# Recorded information:
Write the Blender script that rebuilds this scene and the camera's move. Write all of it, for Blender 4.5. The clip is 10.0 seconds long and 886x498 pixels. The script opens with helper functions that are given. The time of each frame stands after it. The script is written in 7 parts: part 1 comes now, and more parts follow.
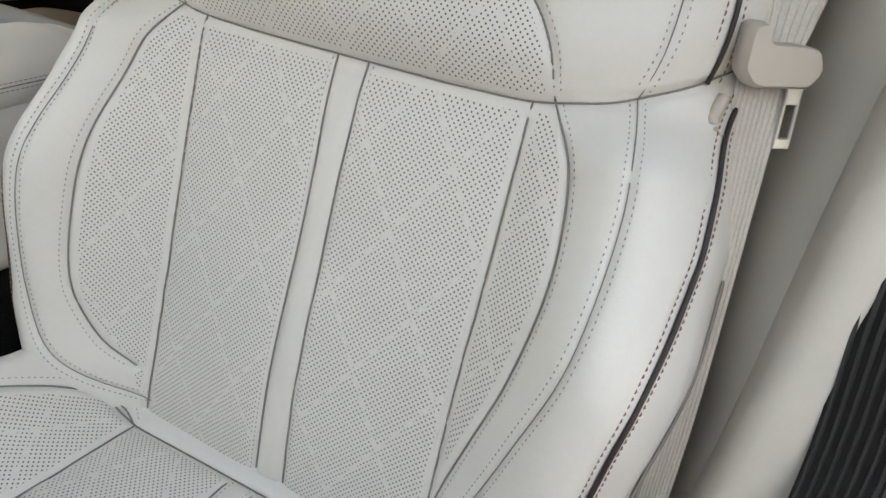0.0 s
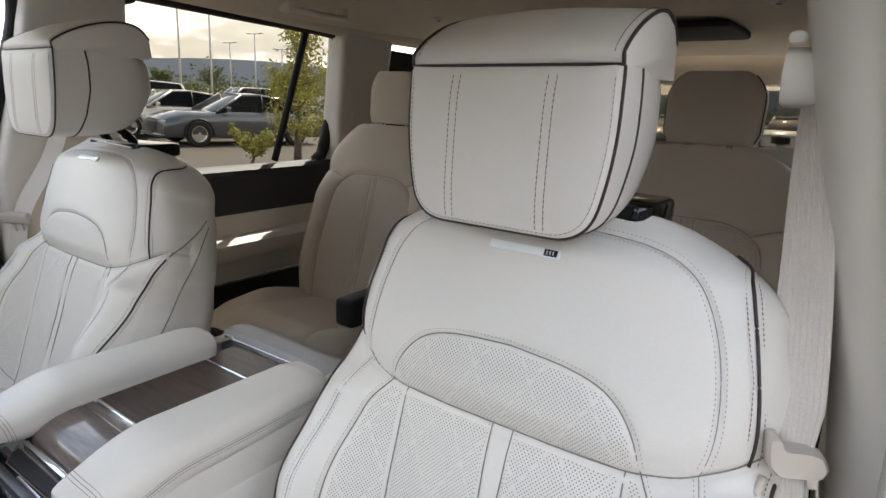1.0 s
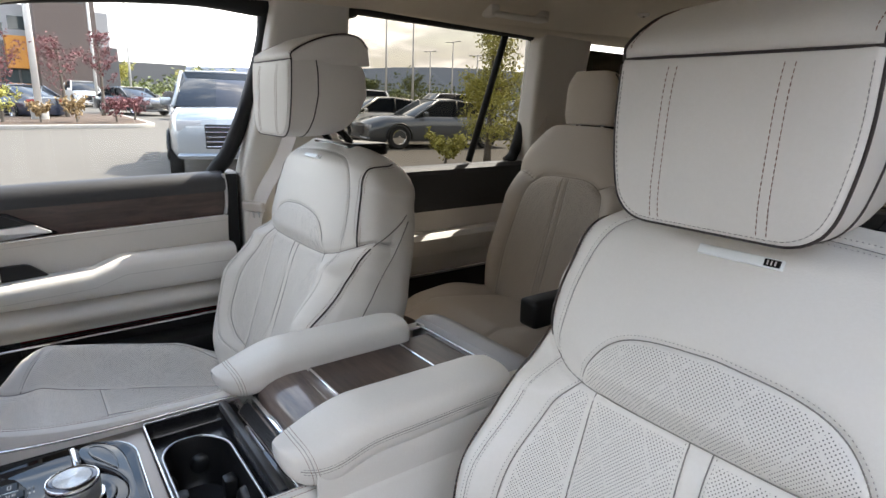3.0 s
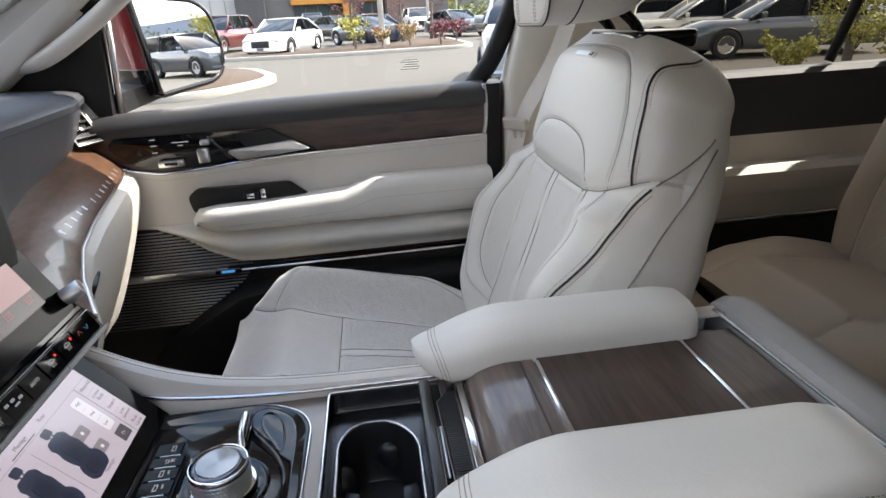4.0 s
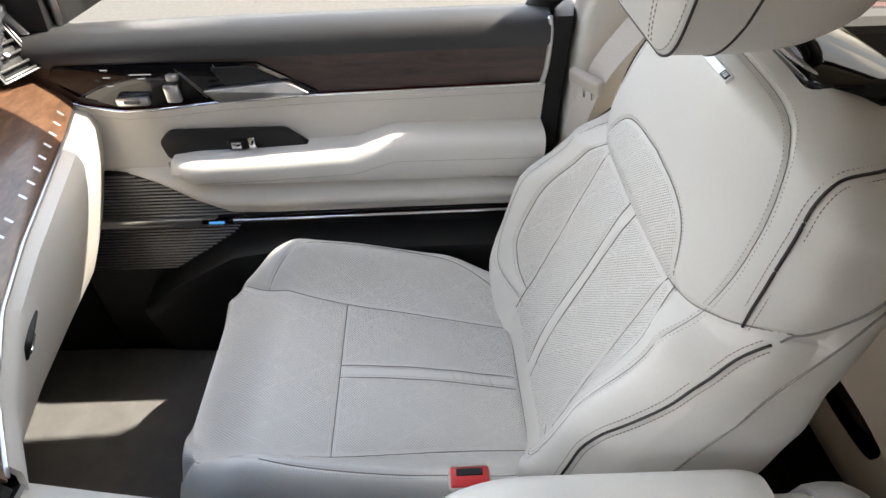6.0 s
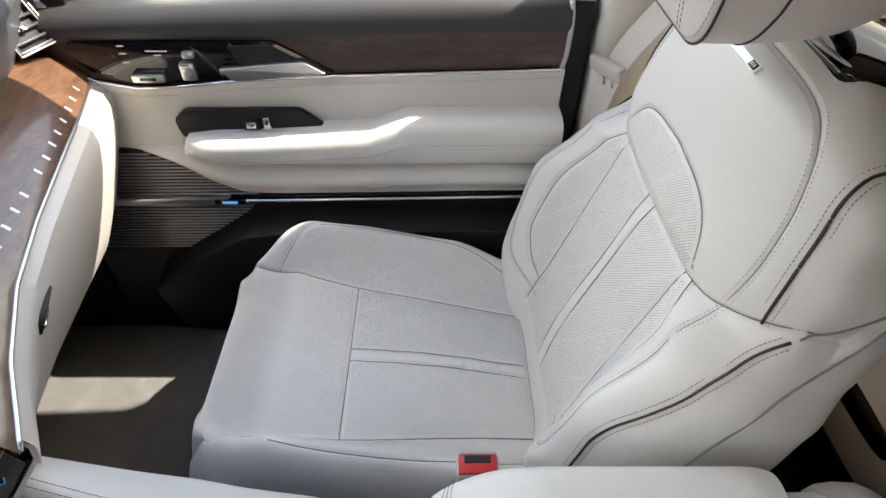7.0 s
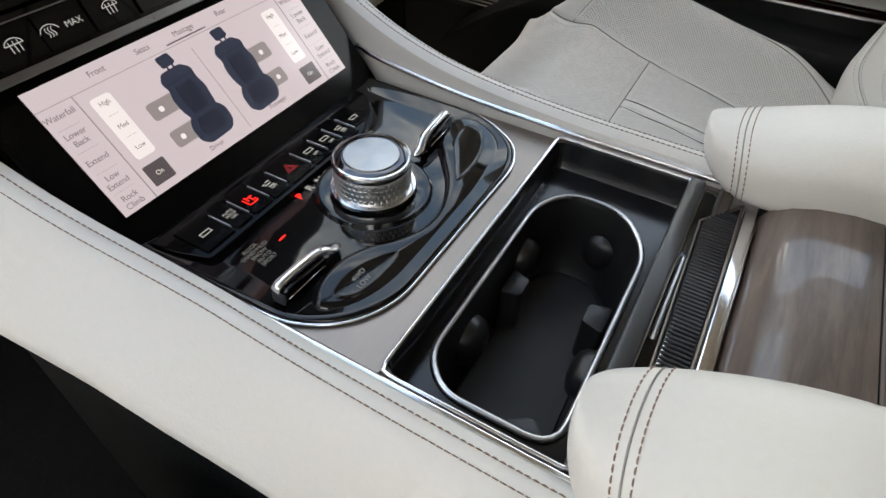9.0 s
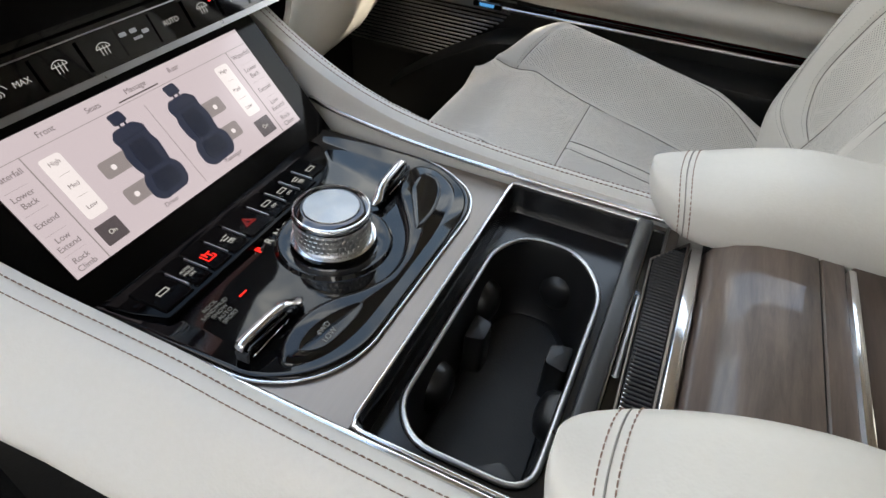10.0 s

# Exercise directions:
Reproduce every line exactly and omit all pictures.

# Reply to the task:
Write the Blender script that rebuilds this scene and the camera's move. Write all of it, for Blender 4.5. The clip is 10.0 seconds long and 886x498 pixels. The script opens with helper functions that are given. The time of each frame stands after it. The script is written in 7 parts: part 1 comes now, and more parts follow.
0.0 s
1.0 s
3.0 s
4.0 s
6.0 s
7.0 s
9.0 s
10.0 s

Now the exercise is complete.